_WHAT YOU HAVE TO DO_
Transcribe the listing exactly, leaving out every picture.

_DATA LINES_
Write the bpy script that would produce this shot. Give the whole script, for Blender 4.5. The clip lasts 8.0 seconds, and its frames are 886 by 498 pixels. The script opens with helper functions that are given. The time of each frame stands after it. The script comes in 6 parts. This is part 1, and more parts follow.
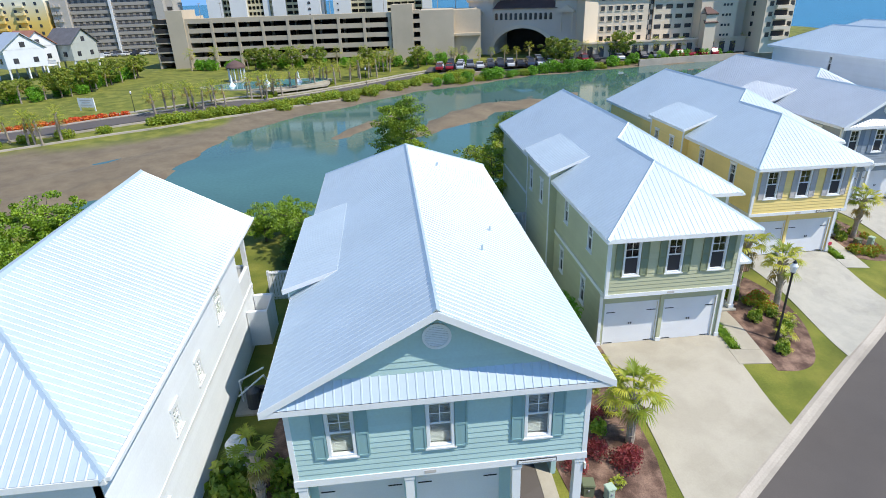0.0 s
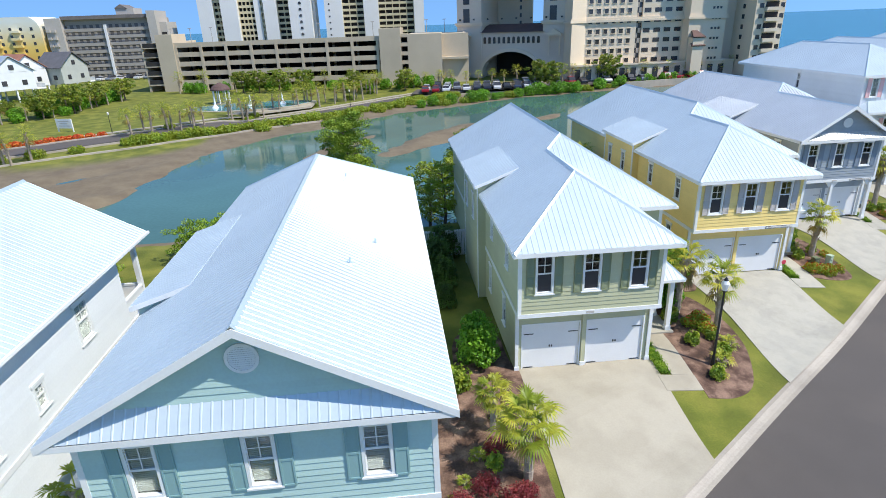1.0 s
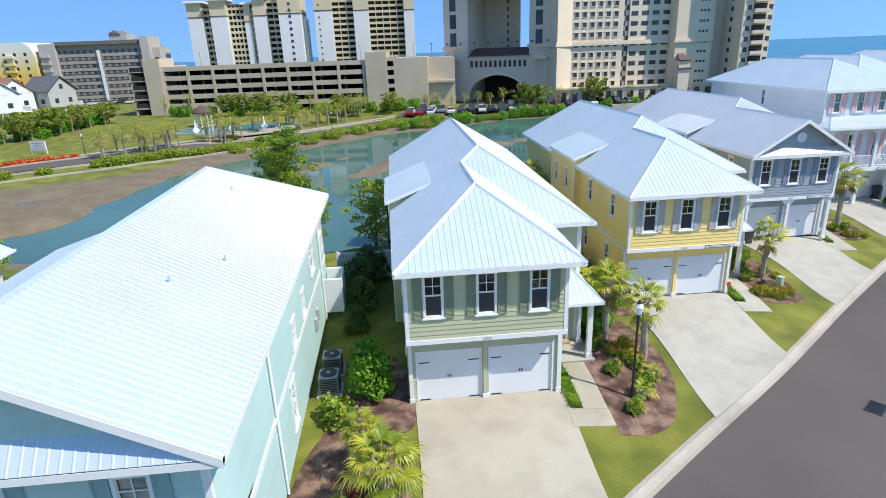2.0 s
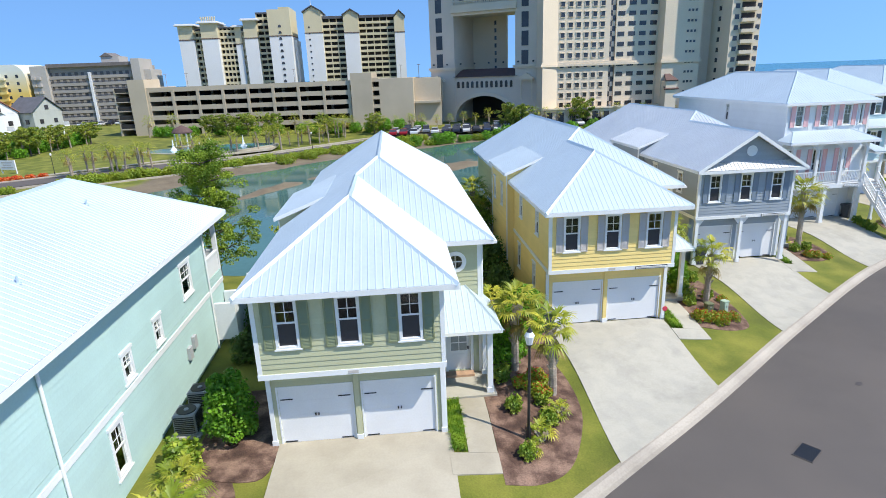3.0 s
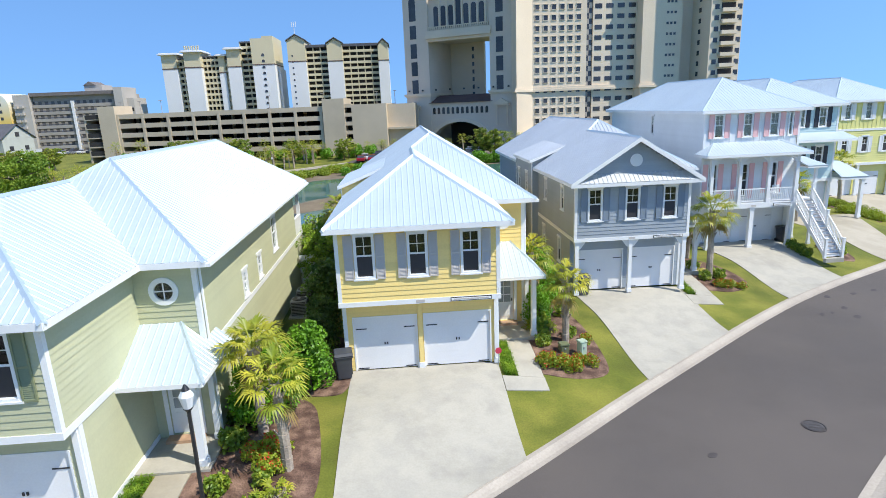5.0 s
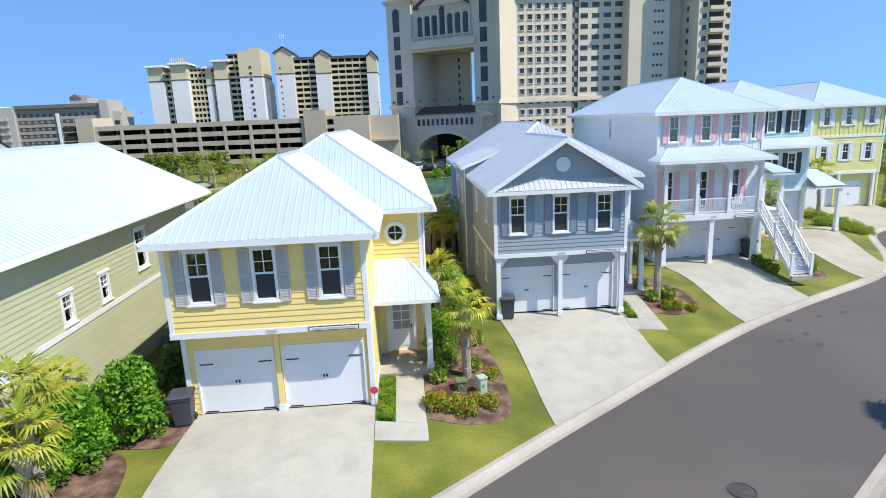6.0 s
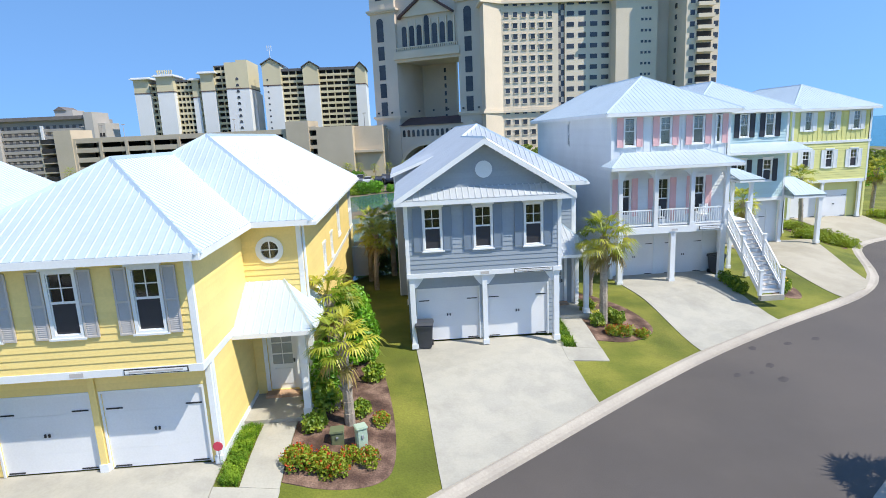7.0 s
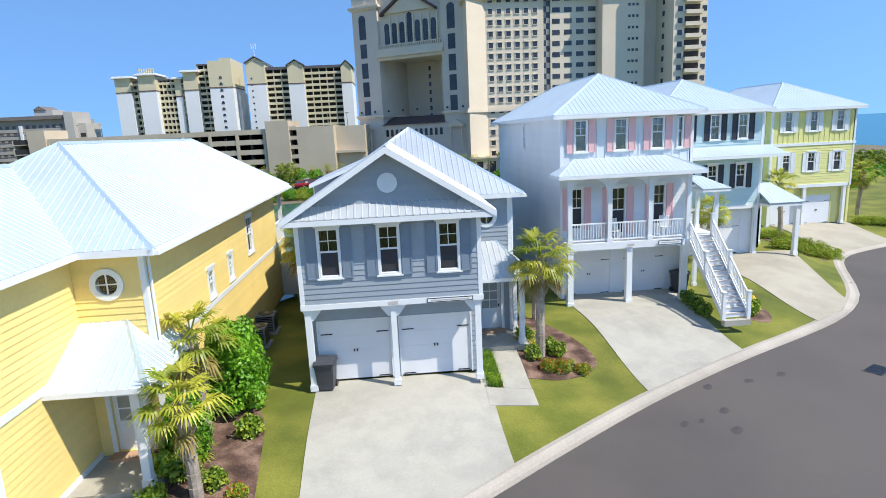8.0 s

_EXPECTED OUTPUT_
Write the bpy script that would produce this shot. Give the whole script, for Blender 4.5. The clip lasts 8.0 seconds, and its frames are 886 by 498 pixels. The script opens with helper functions that are given. The time of each frame stands after it. The script comes in 6 parts. This is part 1, and more parts follow.
0.0 s
1.0 s
2.0 s
3.0 s
5.0 s
6.0 s
7.0 s
8.0 s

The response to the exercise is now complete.